You don’t want to get on the wrong side of this Antarctic seabird, as a recent study conducted by South Korean researchers found it can recognize individual humans after meeting them for a couple of times.
It is not that surprising that some intelligent bird species that interact a lot with humans learn to recognize people. You know that crow in the park where you take your daily lunch break? It could remember you and your sandwich.
However, the brown skua, known to scientists as Stercorarius antarcticus, has little to do with humans. Yet, these Antarctic seabirds were capable of recognizing some of the researchers who were analyzing their breeding habits after just seeing them a few times.
Won Young Lee, one of the study’s researchers, said the team was amazed to see how brown skuas – which live in human-free habitats – can remember and recognize individual humans. This might suggest the skua has very high levels of cognitive abilities.
Some of the members of the Korea Polar Research Institute team who had come to observe the nests and eggs of the brown skua got too close to the birds’ nests, which prompted the skuas to attack them.
Ph.D. student Yeong-Deok Han was surprised to see that he could not fool the birds by changing his field clothes. No matter what his appearance was, the skuas still flew over him and tried to hit him.
So they tried an experiment: two researchers approached their nests – one of them was a second-time visitor while the other was unknown to them. Seven out of seven breeding pairs of skuas attacked the repeat guest, even though both individuals acted the same.
What prompted these isolated birds to learn to distinguish between humans?

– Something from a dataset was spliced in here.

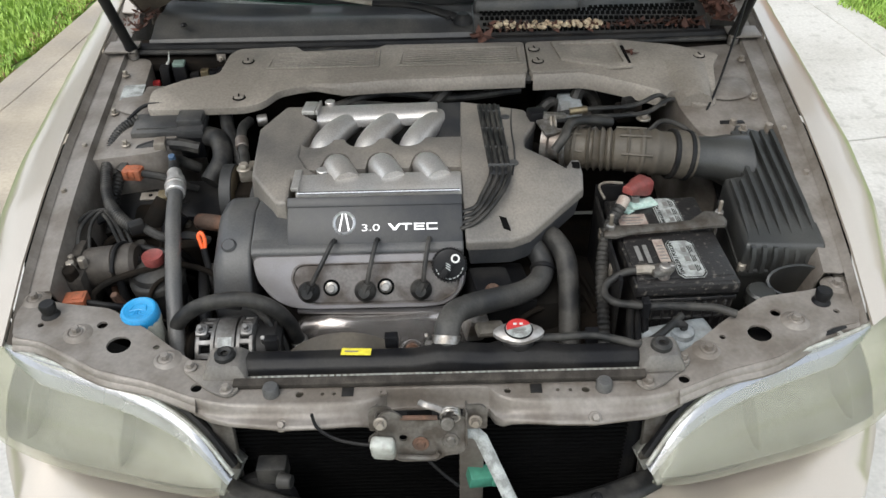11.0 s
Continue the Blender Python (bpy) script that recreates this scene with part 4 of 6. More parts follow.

Given that the brown skuas weren’t thrown off by clothing, and ruling out the hypothesis that smells have tipped them off (it’s too windy and cold in Antarctica), researchers concluded the birds can identify intruders due to visual cues.
Learning to recognize humans could be the result of the skuas’ unusual cognitive abilities. It is possible that the birds could “acquire the discriminatory abilities during a short-term period of living near humans,” according to the study featured in the journal Animal Cognition.
There were no humans on King George’s Island before the Antarctic research stations were installed. Now, about 60 to 80 researchers from the South Korea’s King Sejong Station inhabit the 11 Antarctic stations every summer.